The low-cost housing concept is modular and can be adapted on site to meet the specific needs. This joint construction system is distinguished by the following features:

  • The space concept is suitable for different types of dwellings, such as two or three-bedroom apartments and one or two-storey buildings.
  • The cost-efficiency of the construction is optimal.
  • All parts are made of fair faced concrete, that is, no additional surface finishing is needed.
  • The individual components/construction elements are joined using locally available materials such as screw connections.
  • There are no surface-mounted installations throughout the entire house.
  • All the required components are produced using a battery mould – stationary or as transportable formwork in the form of the mobile battery mould (MBM®). This ensures that all manufactured precast concrete parts are accurate to size and with finished surfaces, making additional surface finishing unnecessary.This is how the Dobler/Weckenmann team deliver their holistic concept: from perfect design and effective production through transport to the site and installation. 
  • The battery mould is ideal production method

    Battery moulds are the ideal means of production for the low-cost housing concept. They can be used to manufacture all solid walls, floor slabs and flat ceiling slabs.

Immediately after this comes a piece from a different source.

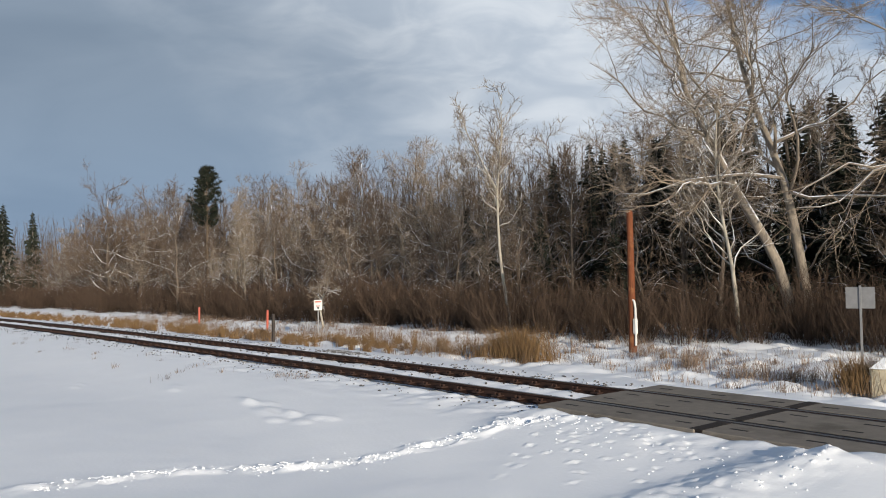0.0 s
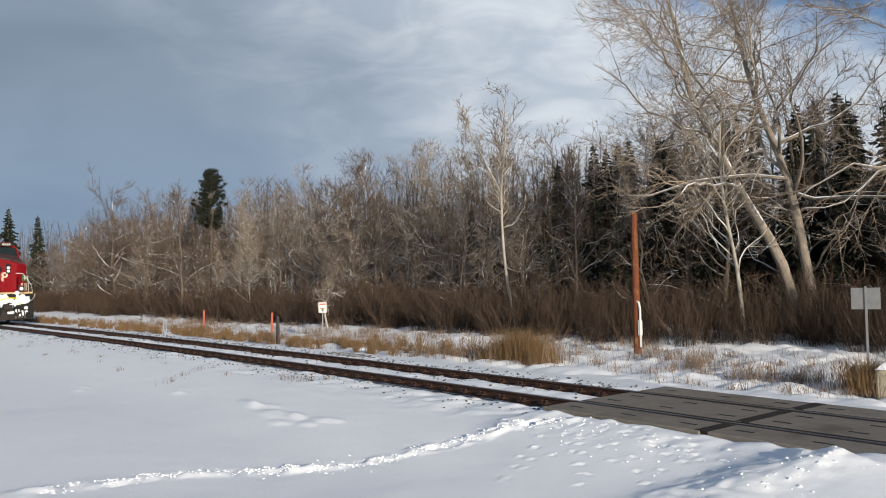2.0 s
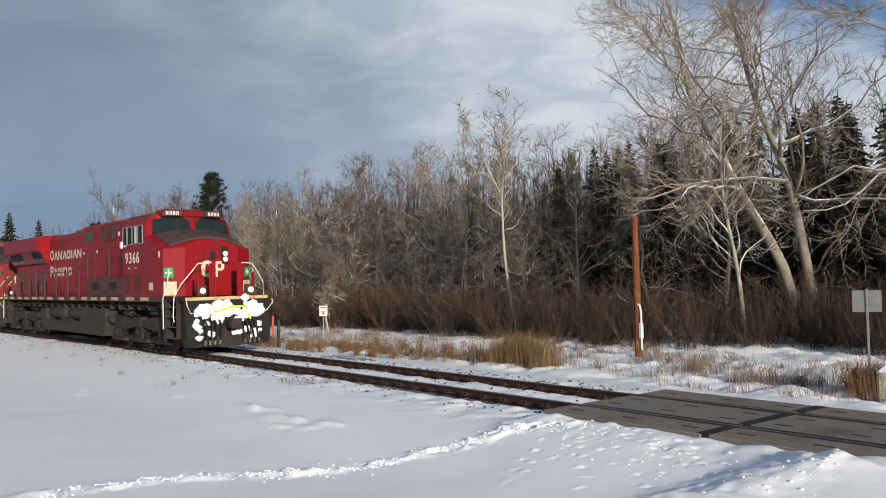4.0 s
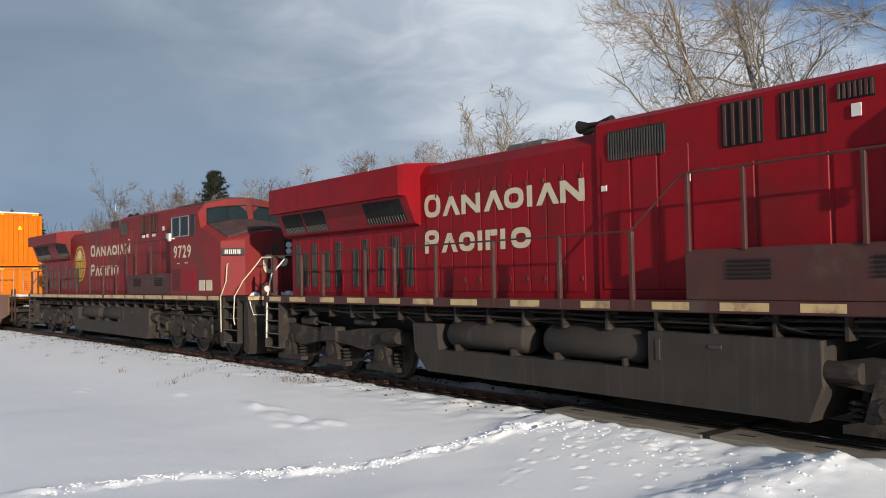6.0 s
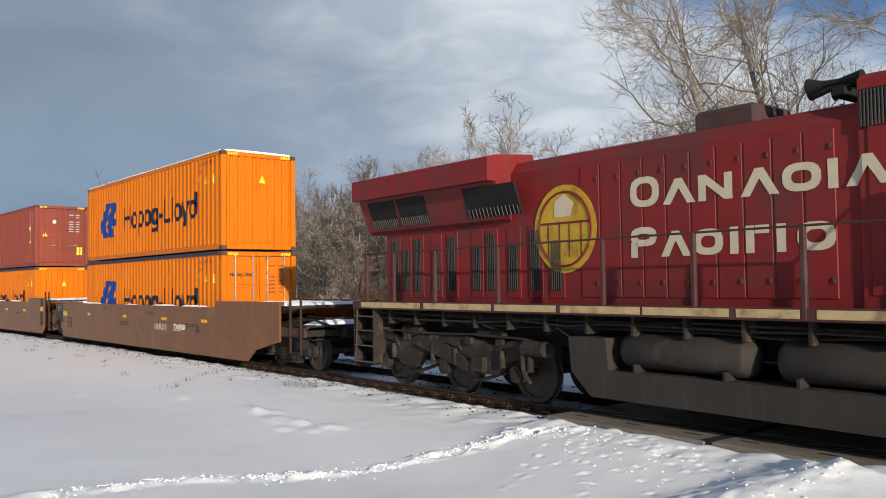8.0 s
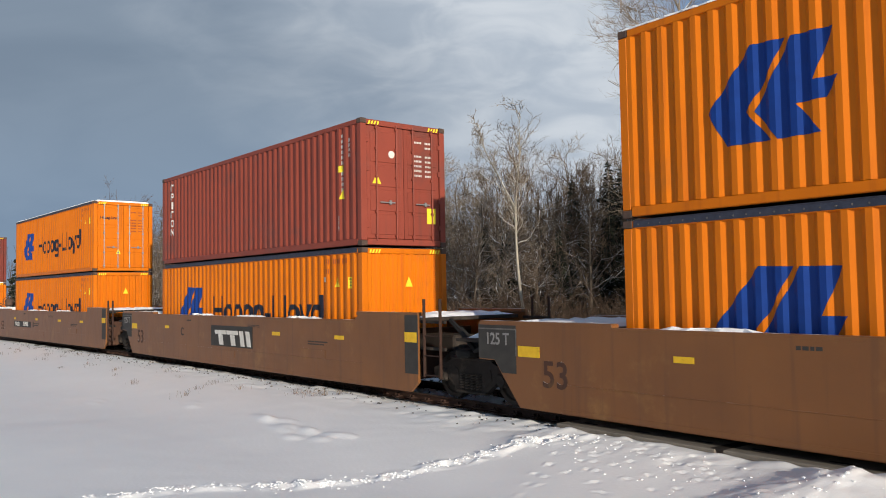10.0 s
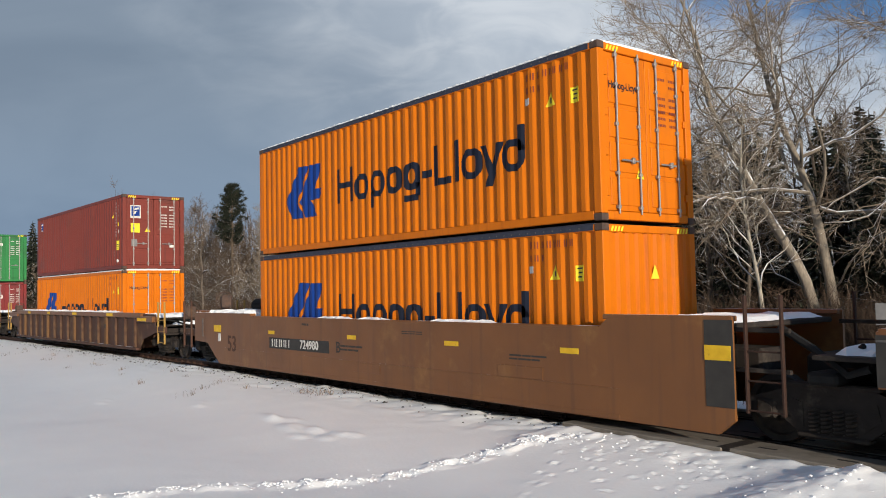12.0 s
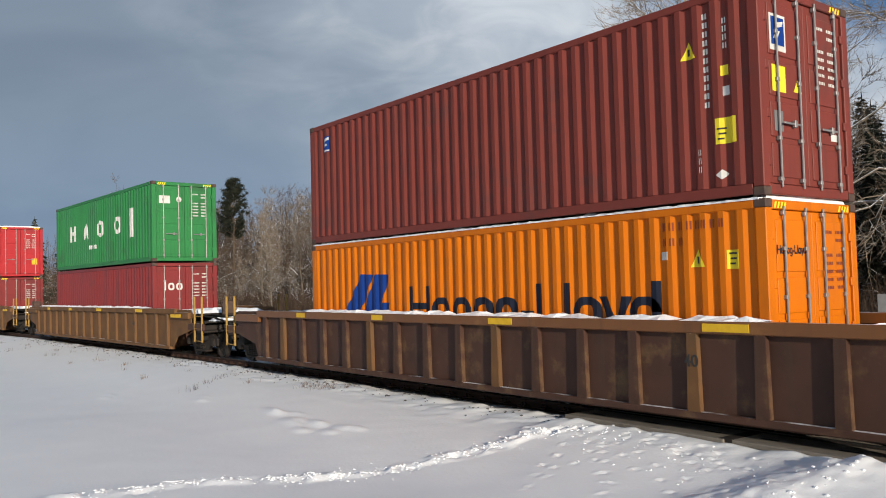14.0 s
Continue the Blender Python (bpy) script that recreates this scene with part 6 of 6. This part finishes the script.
def make_far_wood():
    """The closed wood behind: too dense to count."""
    rnd = random.Random(66)
    mb = MB()
    for i in range(2500):
        x = rnd.uniform(-150, 4) if i < 1400 else rnd.uniform(-100, -28)
        y = line_y(x) + rnd.uniform(25, 46) if x > -75 else line_y(x) + rnd.uniform(19, 40)
        h = rnd.uniform(5.5, 11.2) if x < -30 else rnd.uniform(4.5, 9.0)
        p, d = Vector((x, y, -0.4)), Vector((rnd.gauss(0, .06), rnd.gauss(0, .06), 1)).normalized()
        pts, _, _ = limb(mb, p, d, h, rnd.uniform(.035, .075), 4, 3, rnd, 0.06, 0.02, 0.2)
        for k in range(44):
            t = rnd.uniform(.12, 1.0) ** 0.75
            q, dd = along(pts, t)
            sliver(mb, q, outward(dd, rnd, rnd.uniform(.2, .75)), rnd.uniform(.5, 1.6) * (1.25 - .6 * t), rnd.uniform(.008, .018), rnd)
    me = bpy.data.meshes.new("far_wood")
    me.from_pydata(mb.v, [], mb.f)
    solo("far_wood", me, "far_wood", "dense leafless wood closing the view", "wood", kind="stuff")


make_far_wood()

# a broken limb with snow on it, hanging at the edge of the brush
w, f = grow(921, bent([(-33.8, 19.6, -0.3), (-33.9, 19.5, 0.6), (-33.2, 19.3, 1.2), (-32.2, 19.0, 1.5)]), 0.06, 9, 0.9, 3, 0.2, 0.6, 0.0)
tree_thing("broken_limb", "broken bare limb lined with snow at the brush", w, f, "bark_pale", "twig_frost", pose(0, 0, 0))


# ---- dry grass and weeds ----
def blades(spots, name, material, label, hmin, hmax, count, spread, seed):
    rnd = random.Random(seed)
    v, f = [], []
    for x, y, s in spots:
        for _ in range(count):
            a, q = rnd.uniform(0, 6.283), abs(rnd.gauss(0, spread)) * s
            bx, by = x + q * math.cos(a), y + q * math.sin(a)
            bz = float(GZ(bx, by))
            h = rnd.uniform(hmin, hmax) * s
            lx, ly = rnd.gauss(0, .42) * h, rnd.gauss(0, .42) * h
            wx, wy = 0.0045 * math.cos(a * 3), 0.0045 * math.sin(a * 3)
            n = len(v)
            v += [(bx - wx, by - wy, bz - 0.03), (bx + wx, by + wy, bz - 0.03), (bx + lx * .35 + wx * .8, by + ly * .35 + wy * .8, bz + h * .6), (bx + lx * .35 - wx * .8, by + ly * .35 - wy * .8, bz + h * .6), (bx + lx, by + ly, bz + h)]
            f += [(n, n + 1, n + 2, n + 3), (n + 3, n + 2, n + 4)]
    me = bpy.data.meshes.new(name)
    me.from_pydata(v, [], f)
    solo(name, me, material, label, "grass", kind="stuff")


def GZ(x, y):
    """Ground height without the finest noise, quick."""
    d = y - line_y(x)
    s = lambda a, b, t: max(0, min(1, (t - a) / (b - a)))
    if d > 0:
        return -0.115 - 0.36 * s(1.6, 5.0, d) + 0.10 * s(5.5, 11, d)
    return -0.115 - 0.30 * s(1.5, 5.8, -d)


def make_grass():
    rnd = random.Random(5)
    gold, pale, near = [], [], []
    for _ in range(420):                                             # golden strip along the far shoulder
        x = rnd.uniform(-88, -22)
        gold.append((x, line_y(x) + rnd.gauss(5.2, 0.9), rnd.uniform(.18, .55)))
    for _ in range(26):
        x = rnd.uniform(-29, -18)
        gold.append((x, line_y(x) + rnd.gauss(6.2, 0.7), rnd.uniform(.5, .9)))
    for _ in range(30):
        gold.append((rnd.gauss(-17.7, 0.75), rnd.gauss(16.9, 0.35), rnd.uniform(.9, 1.25)))
    for _ in range(12):
        gold.append((rnd.gauss(-7.9, 0.35), rnd.gauss(17.4, 0.3), rnd.uniform(.7, 1.0)))
    for _ in range(520):
        x = rnd.uniform(-56, -7)
        pale.append((x, line_y(x) + rnd.uniform(4.6, 11.5), rnd.uniform(.4, 1.1)))
    for cx, cy in ((-10.3, 17.6), (-11.2, 17.9), (-13.3, 18.3), (-12.6, 18.8), (-9.4, 17.6), (-14.5, 19.3)):
        for _ in range(6):
            pale.append((rnd.gauss(cx, .35), rnd.gauss(cy, .3), rnd.uniform(.7, 1.1)))
    for _ in range(46):
        x = rnd.uniform(-56, -18)
        near.append((x, line_y(x) - rnd.gauss(2.6, 0.45), rnd.uniform(.35, .8)))
    for _ in range(9):
        near.append((rnd.gauss(-16.6, .4), rnd.gauss(8.75, .12), rnd.uniform(.6, .9)))
    blades(gold, "dry_grass", "grass", "golden dry grass standing along the snowy shoulder", 0.45, 0.95, 90, 0.26, 1)
    blades(pale, "dead_weeds", "grass_pale", "thin pale brown dead weeds in snow", 0.10, 0.46, 38, 0.34, 2)
    blades(near, "sparse_weeds", "grass_pale", "sparse brown weed stems poking through snow", 0.08, 0.24, 14, 0.2, 3)


make_grass()

# ---- posts and signs ----
def gz(x, y):
    return float(ground_z(x, y))


pst = thing("wooden_post", "red brown stained wooden post with a white pipe", "post", m=pose(-16.2, 20.3, 0))
part("post", MB().loft([[(r * math.cos(a * .524), r * math.sin(a * .524), z) for a in range(12)] for z, r in ((-0.8, 0.12), (0.5, 0.115), (3.9, 0.098), (3.96, 0.07))]), "post_wood", pst)
part("white_pipe", MB().tube([(0.16, -0.05, -0.2), (0.17, -0.05, 0.95), (0.13, -0.05, 1.16), (0.06, -0.05, 1.2)], 0.035, 8).cbox(0.10, 0.22, -0.11, 0.0, 0.15, 0.62, 0.02), "white", pst, "white plastic pipe")

sgn = thing("road_sign", "grey back of a square road sign on a thin post", "sign", m=pose(-9.6, 21.0, 0, 0, 0, 25))
part("pole", MB().cbox(-0.03, 0.03, -0.015, 0.015, -0.8, 1.62, 0.006), "grey_sign", sgn)
part("sign_plate", MB().cbox(-0.33, 0.33, 0.016, 0.02, 1.04, 1.58, 0.003), "grey_sign", sgn, "plain zinc back of a sign plate")

ws = thing("small_sign", "small white sign with red and dark bars on a post", "sign", m=pose(-30.6, 17.5, 0, 0, 0, 62))
part("pole", MB().cbox(-0.025, 0.025, -0.01, 0.02, -0.8, 1.0, 0.004), "grey_sign", ws)
pl = part("sign_plate", MB().cbox(-0.17, 0.17, -0.022, -0.012, 0.66, 1.10, 0.003), "white", ws)
part("sign_bars", MB().box(-0.13, 0.13, -0.0245, -0.0225, 0.99, 1.05).box(-0.09, 0.09, -0.0245, -0.0225, 0.82, 0.86), "marker", pl)
part("sign_bars", MB().box(-0.04, 0.04, -0.0245, -0.0225, 0.72, 0.80), "plate", pl)
for x, y in ((-43.4, 17.4), (-36.4, 18.0)):
    mk = thing("marker_post", "orange plastic marker post in dry grass", "post", group="marker posts", m=pose(x, y, gz(x, y), 0, 3, 0))
    part("tube", MB().cyl((0, 0, -0.3), (0, 0, 0.95), 0.055, 10), "marker", mk)
    part("cap", MB().loft([[(r * math.cos(a * .628), r * math.sin(a * .628), z) for a in range(10)] for z, r in ((0.95, 0.06), (1.0, 0.05), (1.03, 0.02))]), "marker", mk)
solo("grey_stake", MB().cbox(-30.06, -29.94, 15.05, 15.15, -0.7, 0.62, 0.01), "tie", "weathered grey wooden stake beside the line", "post")
bl = thing("concrete_block", "pale yellow concrete block with a snow cap", "block", m=pose(-7.2, 17.5, gz(-7.2, 17.5), 0, 0, 12))
part("block", MB().cbox(-0.55, 0.55, -0.35, 0.35, -0.2, 0.42, 0.04), "cream", bl)
part("snow_cap", snow_pad(-0.52, 0.52, -0.33, 0.33, 0.42, 0.2, 4), "snow_clean", bl)


# ---- the train's make-up, front to rear: place along the train, height ----
Z_LOW, Z_UP = 0.245, 3.181
locomotive(-87.9, "loco_red", "9366", "bright red diesel locomotive with white front snow, leading the train", True)
locomotive(-110.3, "loco_red_old", "9729", "faded grimy red diesel locomotive with a gold oval emblem", False)
smooth_well(-134.37, "end", "joint", "A", "smooth brown well car unit coupled behind the locomotive")
container(-134.37, Z_LOW, "orange", "orange container sitting low in the first brown well", "hapag", True, True)
container(-134.37, Z_UP, "orange", "orange container stacked on top, snow on its roof", "hapag", False, False, True)
smooth_well(-153.95, "joint", "joint", "C", "smooth brown middle well unit with a dark logo panel")
container(-153.95, Z_LOW, "orange", "orange container sitting low in the middle well", "hapag", False, True)
container(-153.95, Z_UP, "brown", "reddish brown container with white upright marks, stacked on top", "triton", True)
smooth_well(-173.53, "joint", "end", "B", "smooth brown well car unit with white number")
container(-173.53, Z_LOW, "orange", "orange container sitting low in the last brown well unit", "hapag", False, True)
container(-173.53, Z_UP, "orange", "orange container with snow on its roof, stacked on top", "hapag", True, True, True)
ribbed_well(-197.2, "well_old", "dark rusty well car with upright ribs and snow on its edge")
container(-197.2, Z_LOW, "orange", "orange container low in the ribbed well, snow on top", "hapag", True, False, True)
container(-197.2, Z_UP, "oxide", "dark reddish brown container with yellow labels, stacked on top", "fesco", True)
ribbed_well(-220.7, "well_tan", "tan brown ribbed well car with yellow hand rails")
container(-220.7, Z_LOW, "maroon", "dark maroon container low in the tan well car", "tex", True)
container(-220.7, Z_UP, "green", "green container with large white block shapes, stacked on top", "uasc", True)
ribbed_well(-244.2, "well_tan", "tan brown ribbed well car at the rear of the view")
container(-244.2, Z_LOW, "maroon", "maroon container low in the rear well car", "plain", True)
container(-244.2, Z_UP, "red_box", "bright red container with snow on its roof, stacked on top", "plain", True, False, True)


def motions():
    """The train runs by at an even speed; its wheels roll."""
    for ob, u, z in MOVERS:
        rows = []
        for k in range(57):
            t = k * 0.25
            x = SPEED * t + u
            rows.append((t, pose(x, line_y(x), z, 0, 0, math.degrees(math.atan(line_slope(x))))))
        walk(ob, rows)
    for w, x, r in WHEELS:
        walk(w, [(k / 30, pose(x, 0, r, 0, math.degrees(SPEED * k / 30 / r) % 360, 0)) for k in range(421)])


motions()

  • Using a standard formwork with 20 chambers of a respective size of 3.5 m to 7.1 m, two residential units with about 36 m² living space can be created per day. Roughly one day per residential unit is needed to assemble the finished panels.

    This joint low-cost housing concept was presented at bauma 2016 and was met with great interest by trade professionals.

  • In fact, a property developer in South America will in future be using this method in a government construction project with more than 10,000 residential units. The conceptual technical assistance in this case is provided by the Martin Dobler engineers, and the precast concrete parts are produced on a mobile battery mould of the Weckenmann plant manufacturers.